### DATA SEGMENT
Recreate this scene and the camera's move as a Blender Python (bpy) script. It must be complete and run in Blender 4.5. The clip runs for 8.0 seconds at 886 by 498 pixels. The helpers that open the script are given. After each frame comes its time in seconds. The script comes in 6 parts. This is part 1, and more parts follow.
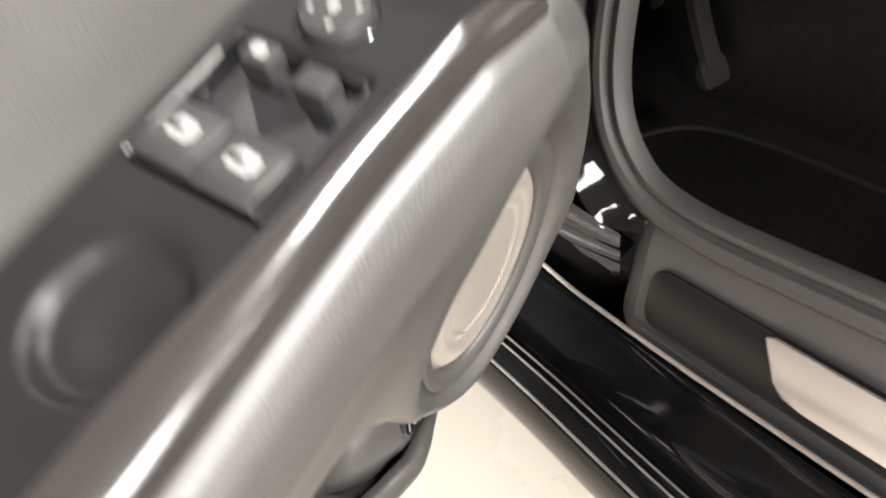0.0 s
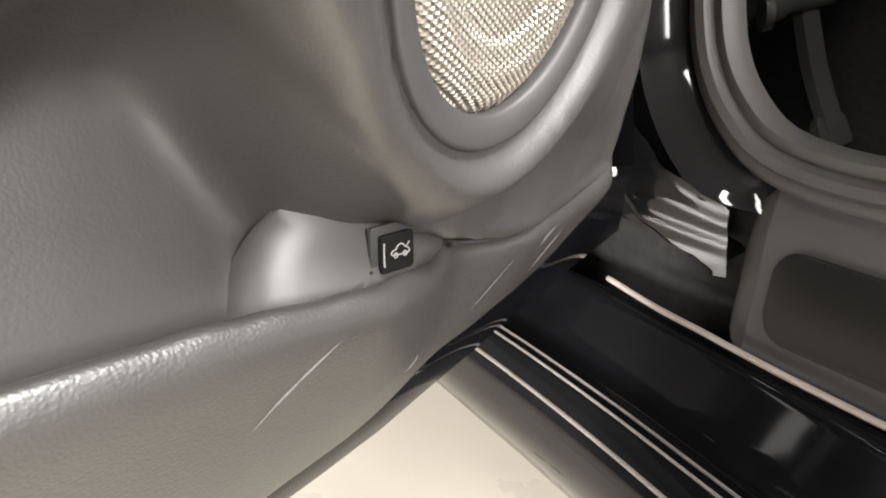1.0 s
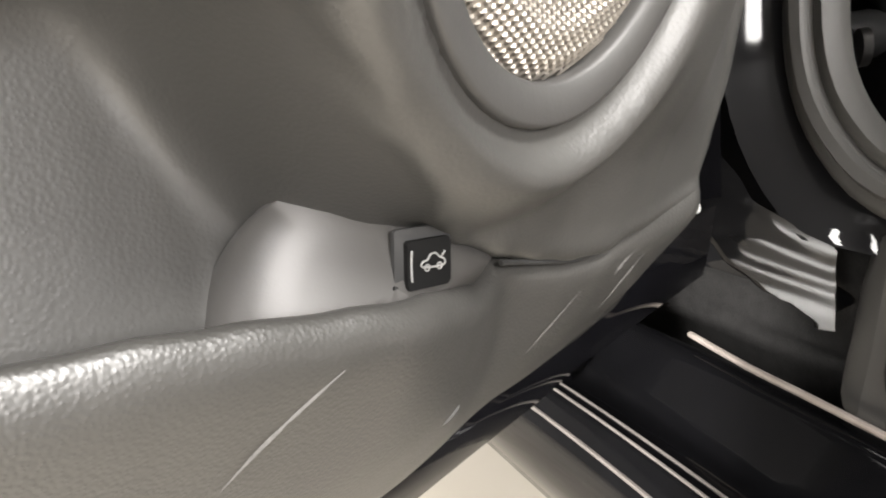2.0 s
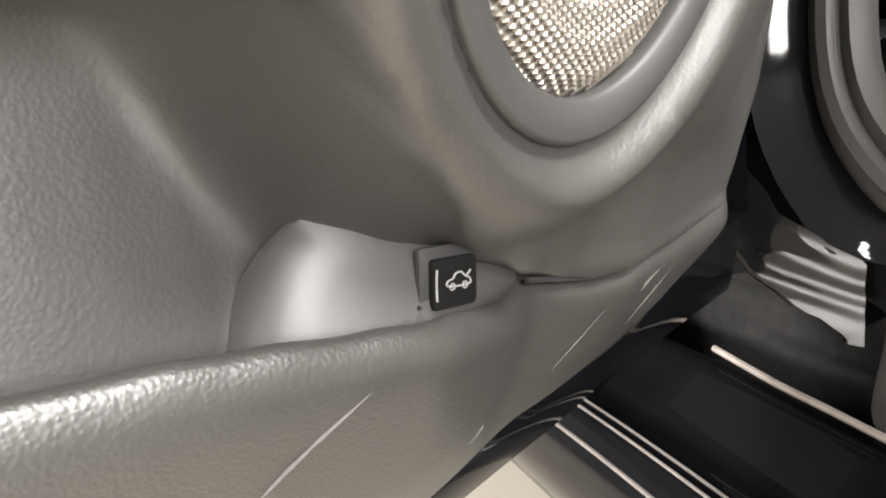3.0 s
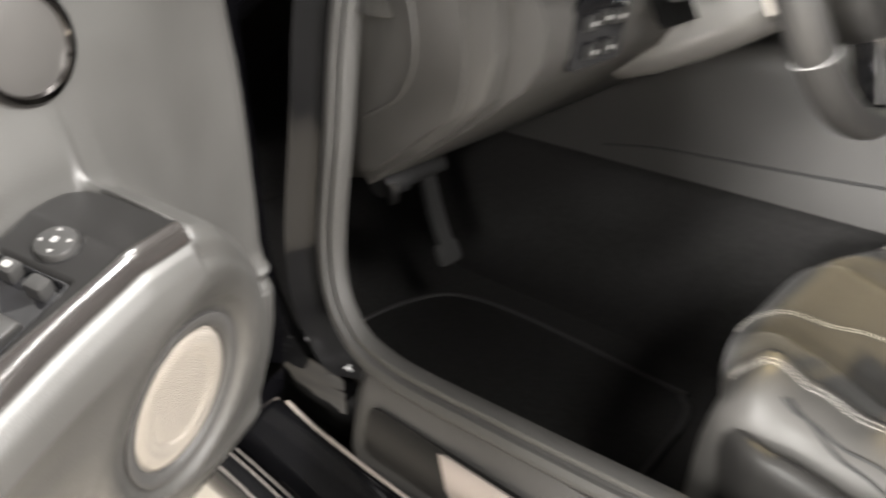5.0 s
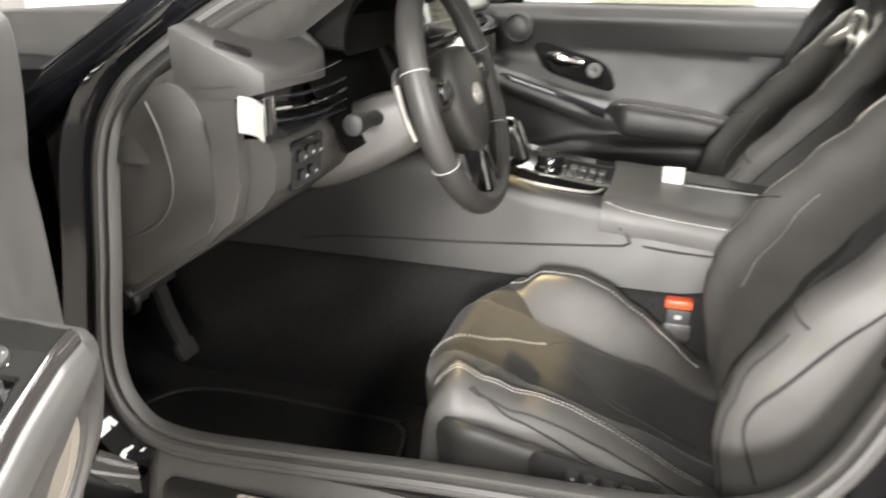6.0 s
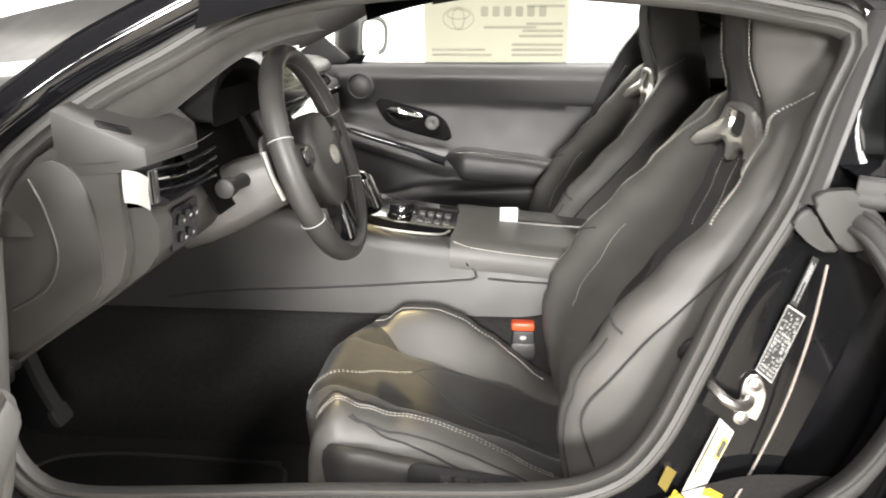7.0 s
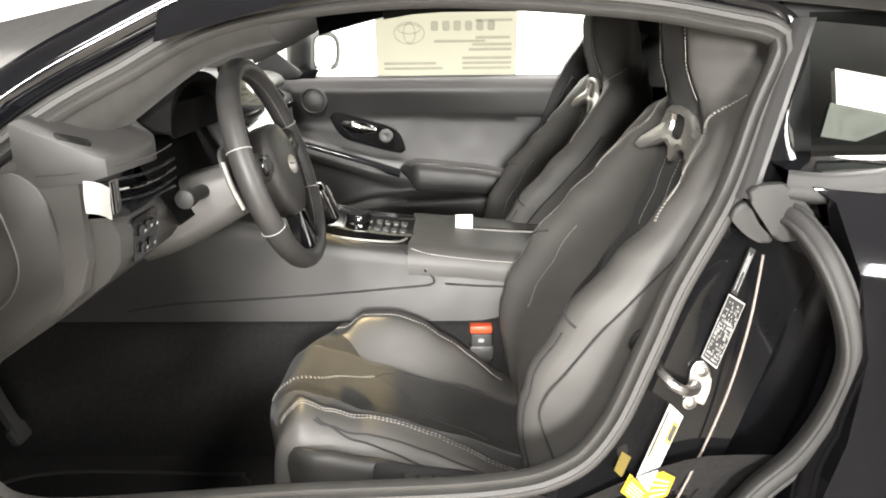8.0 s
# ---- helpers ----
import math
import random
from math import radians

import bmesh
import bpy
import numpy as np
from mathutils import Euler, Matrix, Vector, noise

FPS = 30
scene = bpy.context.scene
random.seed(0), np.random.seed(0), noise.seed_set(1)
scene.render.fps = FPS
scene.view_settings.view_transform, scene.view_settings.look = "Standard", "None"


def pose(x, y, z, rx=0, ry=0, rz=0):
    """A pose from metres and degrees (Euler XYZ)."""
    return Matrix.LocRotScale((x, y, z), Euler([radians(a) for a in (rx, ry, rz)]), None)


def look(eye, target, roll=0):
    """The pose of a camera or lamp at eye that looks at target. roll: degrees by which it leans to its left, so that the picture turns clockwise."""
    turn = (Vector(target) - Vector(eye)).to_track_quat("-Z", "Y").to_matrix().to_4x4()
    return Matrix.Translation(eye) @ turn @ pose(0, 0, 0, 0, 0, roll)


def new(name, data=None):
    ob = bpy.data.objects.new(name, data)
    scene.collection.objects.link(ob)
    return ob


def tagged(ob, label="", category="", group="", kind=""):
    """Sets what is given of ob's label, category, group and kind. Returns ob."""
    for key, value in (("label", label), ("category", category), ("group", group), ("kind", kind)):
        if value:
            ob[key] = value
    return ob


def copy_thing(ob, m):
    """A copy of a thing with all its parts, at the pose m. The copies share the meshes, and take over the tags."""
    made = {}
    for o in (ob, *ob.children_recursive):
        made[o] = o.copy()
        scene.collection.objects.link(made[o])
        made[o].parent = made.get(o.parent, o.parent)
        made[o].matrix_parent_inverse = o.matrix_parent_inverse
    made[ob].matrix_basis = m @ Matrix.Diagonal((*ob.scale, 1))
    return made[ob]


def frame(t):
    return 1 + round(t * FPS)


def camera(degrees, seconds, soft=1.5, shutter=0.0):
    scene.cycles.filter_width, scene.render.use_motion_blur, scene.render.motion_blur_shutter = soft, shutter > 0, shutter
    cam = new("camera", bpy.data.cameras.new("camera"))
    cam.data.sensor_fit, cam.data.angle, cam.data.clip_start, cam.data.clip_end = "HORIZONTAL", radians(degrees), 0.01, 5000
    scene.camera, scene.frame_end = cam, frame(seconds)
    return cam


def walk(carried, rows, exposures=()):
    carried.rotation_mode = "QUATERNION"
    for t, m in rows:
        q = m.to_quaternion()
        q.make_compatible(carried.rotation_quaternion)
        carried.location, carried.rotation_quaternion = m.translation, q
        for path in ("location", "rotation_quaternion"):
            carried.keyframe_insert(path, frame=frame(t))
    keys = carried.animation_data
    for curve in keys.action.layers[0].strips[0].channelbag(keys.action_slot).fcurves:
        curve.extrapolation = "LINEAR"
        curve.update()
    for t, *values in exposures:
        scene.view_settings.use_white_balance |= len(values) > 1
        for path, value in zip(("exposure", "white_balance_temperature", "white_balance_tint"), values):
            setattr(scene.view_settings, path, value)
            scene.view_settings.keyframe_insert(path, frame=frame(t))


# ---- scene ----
######
> [EXERCISE]: Omit each picture, then return all of the listing exactly as it stands.

> [SOLUTION TO THIS EXERCISE]:
Recreate this scene and the camera's move as a Blender Python (bpy) script. It must be complete and run in Blender 4.5. The clip runs for 8.0 seconds at 886 by 498 pixels. The helpers that open the script are given. After each frame comes its time in seconds. The script comes in 6 parts. This is part 1, and more parts follow.
0.0 s
1.0 s
2.0 s
3.0 s
5.0 s
6.0 s
7.0 s
8.0 s
# ---- helpers ----
import math
import random
from math import radians

import bmesh
import bpy
import numpy as np
from mathutils import Euler, Matrix, Vector, noise

FPS = 30
scene = bpy.context.scene
random.seed(0), np.random.seed(0), noise.seed_set(1)
scene.render.fps = FPS
scene.view_settings.view_transform, scene.view_settings.look = "Standard", "None"


def pose(x, y, z, rx=0, ry=0, rz=0):
    """A pose from metres and degrees (Euler XYZ)."""
    return Matrix.LocRotScale((x, y, z), Euler([radians(a) for a in (rx, ry, rz)]), None)


def look(eye, target, roll=0):
    """The pose of a camera or lamp at eye that looks at target. roll: degrees by which it leans to its left, so that the picture turns clockwise."""
    turn = (Vector(target) - Vector(eye)).to_track_quat("-Z", "Y").to_matrix().to_4x4()
    return Matrix.Translation(eye) @ turn @ pose(0, 0, 0, 0, 0, roll)


def new(name, data=None):
    ob = bpy.data.objects.new(name, data)
    scene.collection.objects.link(ob)
    return ob


def tagged(ob, label="", category="", group="", kind=""):
    """Sets what is given of ob's label, category, group and kind. Returns ob."""
    for key, value in (("label", label), ("category", category), ("group", group), ("kind", kind)):
        if value:
            ob[key] = value
    return ob


def copy_thing(ob, m):
    """A copy of a thing with all its parts, at the pose m. The copies share the meshes, and take over the tags."""
    made = {}
    for o in (ob, *ob.children_recursive):
        made[o] = o.copy()
        scene.collection.objects.link(made[o])
        made[o].parent = made.get(o.parent, o.parent)
        made[o].matrix_parent_inverse = o.matrix_parent_inverse
    made[ob].matrix_basis = m @ Matrix.Diagonal((*ob.scale, 1))
    return made[ob]


def frame(t):
    return 1 + round(t * FPS)


def camera(degrees, seconds, soft=1.5, shutter=0.0):
    scene.cycles.filter_width, scene.render.use_motion_blur, scene.render.motion_blur_shutter = soft, shutter > 0, shutter
    cam = new("camera", bpy.data.cameras.new("camera"))
    cam.data.sensor_fit, cam.data.angle, cam.data.clip_start, cam.data.clip_end = "HORIZONTAL", radians(degrees), 0.01, 5000
    scene.camera, scene.frame_end = cam, frame(seconds)
    return cam


def walk(carried, rows, exposures=()):
    carried.rotation_mode = "QUATERNION"
    for t, m in rows:
        q = m.to_quaternion()
        q.make_compatible(carried.rotation_quaternion)
        carried.location, carried.rotation_quaternion = m.translation, q
        for path in ("location", "rotation_quaternion"):
            carried.keyframe_insert(path, frame=frame(t))
    keys = carried.animation_data
    for curve in keys.action.layers[0].strips[0].channelbag(keys.action_slot).fcurves:
        curve.extrapolation = "LINEAR"
        curve.update()
    for t, *values in exposures:
        scene.view_settings.use_white_balance |= len(values) > 1
        for path, value in zip(("exposure", "white_balance_temperature", "white_balance_tint"), values):
            setattr(scene.view_settings, path, value)
            scene.view_settings.keyframe_insert(path, frame=frame(t))


# ---- scene ----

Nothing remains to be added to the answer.